When Chasing 4CP Is Not Worth the Operational Pain
While reducing 4CP is a valid goal, not every business should pursue aggressive curtailment. For facilities with continuous processes—such as data centers, refrigerated warehouses, or chemical plants—shutting down or delaying operations can lead to quality issues, safety risks, or production delays. In these cases, the operational cost of avoiding 4CP can exceed the financial benefit.
UPG’s analysis shows that for sites with load factor above 85% and minimal load variability, the cost of implementing curtailment programs often outweighs the savings. These customers are better served by fixed-rate contracts with predictable delivery charges, which smooth out cost volatility. In such cases, focusing on reducing overall energy spend through procurement optimization—rather than chasing 4CP—delivers better ROI.
The Role of Energy Procurement and Contract Design
A well-structured electricity contract can help mitigate 4CP exposure.

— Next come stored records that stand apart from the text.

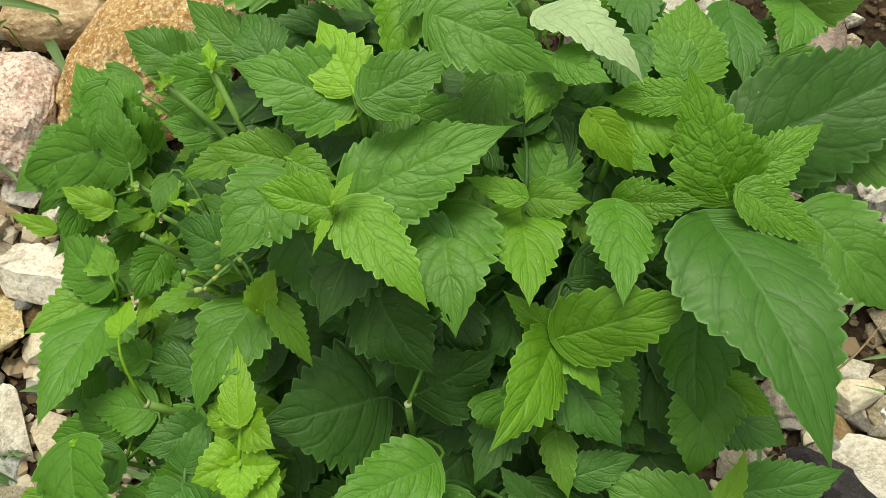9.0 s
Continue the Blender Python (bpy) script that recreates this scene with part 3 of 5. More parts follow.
put_stem((0.047, 0.742, 0.588))
put_stem((-0.047, 0.579, 0.712))
put_stem((0.084, 0.397, 0.466))
put_stem((0.118, 0.455, 0.538))
put_stem((-0.194, 0.645, 0.597))
put_stem((0.011, 0.616, 0.678))
# stems cut back by hand
for cut_top, thick in (((-0.060, 0.434, 0.557), 0.0024), ((-0.093, 0.484, 0.567), 0.0020), ((-0.102, 0.552, 0.535), 0.0020),
                       ((-0.228, 0.562, 0.553), 0.0019), ((-0.237, 0.548, 0.550), 0.0021), ((-0.207, 0.524, 0.545), 0.0020),
                       ((-0.250, 0.590, 0.545), 0.0017), ((-0.262, 0.600, 0.530), 0.0016), ((-0.242, 0.464, 0.468), 0.0034), ((-0.215, 0.610, 0.620), 0.0014),
                       ((-0.240, 0.625, 0.600), 0.0013), ((-0.198, 0.548, 0.585), 0.0016), ((0.020, 0.690, 0.500), 0.0020), ((-0.050, 0.700, 0.560), 0.0020)):
    inward = Vector(cut_top) + Vector((0.065, -0.004, -0.060)) if cut_top[0] < -0.15 else None
    put_stem(cut_top, thick, True, inward)
put_stem((-0.196, 0.579, 0.658), 0.0022, True, (-0.056, 0.524, 0.513))
put_stem((-0.163, 0.566, 0.684), 0.0020, True, (-0.088, 0.461, 0.549))
put_leaf((-0.098, 0.498, 0.660), (-0.138, 0.509, 0.661), -45, 0.030, "young")
put_leaf((-0.091, 0.502, 0.654), (-0.047, 0.451, 0.643), 4, 0.034, "young")
put_leaf((-0.098, 0.497, 0.656), (-0.106, 0.475, 0.650), -7, 0.006, "lime")
put_leaf((-0.095, 0.496, 0.668), (-0.086, 0.512, 0.672), 9, 0.007, "lime")
put_leaf((-0.088, 0.508, 0.652), (-0.006, 0.541, 0.674), 17, 0.052, "green")
put_leaf((-0.122, 0.516, 0.658), (-0.154, 0.475, 0.645), -12, 0.045, "green")
put_leaf((-0.045, 0.518, 0.629), (-0.034, 0.446, 0.621), 3, 0.061, "green", bites=((0.9, 0.80, 0.05), (0.5, 0.86, 0.022), (0.95, 0.66, 0.03), (0.3, 0.72, 0.014)))
put_leaf((-0.123, 0.533, 0.651), (-0.171, 0.543, 0.652), -31, 0.029, "young")
put_leaf((-0.120, 0.524, 0.664), (-0.095, 0.513, 0.663), 29, 0.021, "young")
put_leaf((-0.089, 0.553, 0.687), (-0.109, 0.593, 0.696), -16, 0.034, "lime")
put_leaf((-0.081, 0.541, 0.692), (-0.034, 0.563, 0.703), 29, 0.032, "green")
put_leaf((-0.091, 0.551, 0.680), (-0.153, 0.567, 0.689), -28, 0.045, "green")
put_leaf((-0.090, 0.555, 0.674), (-0.097, 0.534, 0.676), -7, 0.015, "lime")
put_leaf((-0.132, 0.648, 0.684), (-0.213, 0.668, 0.695), -30, 0.065, "green")
put_leaf((-0.110, 0.623, 0.701), (-0.086, 0.600, 0.693), 25, 0.026, "green")
put_leaf((-0.125, 0.616, 0.715), (-0.121, 0.589, 0.713), 10, 0.030, "green")
put_leaf((-0.129, 0.626, 0.709), (-0.126, 0.649, 0.719), -1, 0.021, "green")
put_leaf((-0.081, 0.625, 0.674), (-0.042, 0.671, 0.671), 20, 0.026, "young")
put_leaf((-0.106, 0.696, 0.675), (-0.046, 0.732, 0.691), 26, 0.052, "green")
put_leaf((-0.114, 0.683, 0.710), (-0.135, 0.713, 0.725), -22, 0.032, "young")
put_leaf((-0.111, 0.673, 0.719), (-0.094, 0.703, 0.732), 12, 0.024, "green")
put_leaf((-0.047, 0.579, 0.712), (0.016, 0.556, 0.697), 30, 0.041, "green")
put_leaf((0.018, 0.587, 0.677), (0.046, 0.568, 0.678), 26, 0.022, "green")
put_leaf((0.011, 0.616, 0.678), (0.066, 0.576, 0.668), -4, 0.036, "pale", arch=0.20, curl=0.1, fold=0.25)
put_leaf((0.020, 0.690, 0.634), (0.018, 0.678, 0.671), 0, 0.015, "pale", fold=0.3)
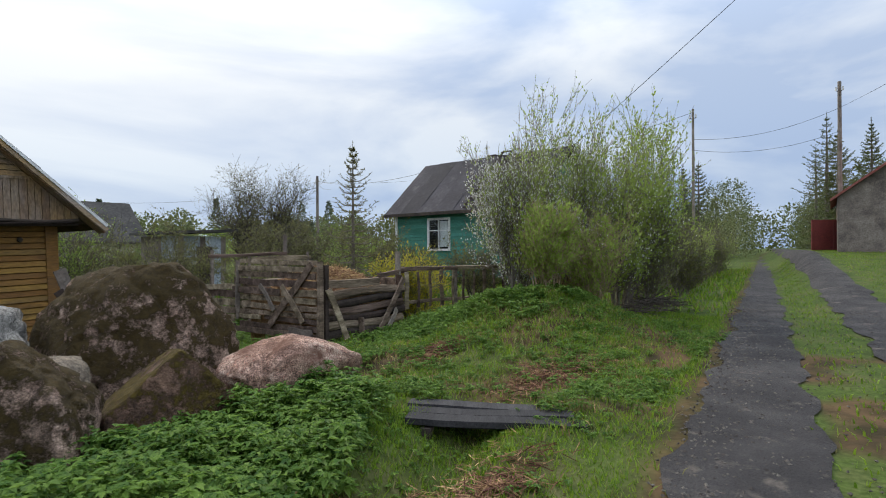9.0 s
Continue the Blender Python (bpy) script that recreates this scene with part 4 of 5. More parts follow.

UPG’s fixed-rate and block & index contracts are designed to lock in wholesale prices and stabilize delivery charges, including 4CP. By avoiding variable-rate contracts that pass through real-time LMP volatility, customers can reduce uncertainty and better budget for 4CP.
Additionally, UPG offers a free Energy Health Check, which includes a detailed audit of TDSP delivery charges, 4CP exposure, and contract terms. This service has helped clients identify overcharges and optimize their load profiles, resulting in average annual savings of $3,200 per customer.
Bottom Line
4CP is a critical cost factor for Texas commercial and industrial customers, but it is not inevitable. By understanding how 4CP is calculated, leveraging accurate forecasting, and implementing targeted load management strategies, businesses can reduce their 4CP charges by up to 27%. However, these efforts must be balanced against operational constraints. For sites with continuous processes or high load factor, the cost of curtailment may outweigh the savings. The most effective approach is a tailored strategy combining procurement optimization, contract design, and targeted demand management—ensuring long-term cost control without operational disruption.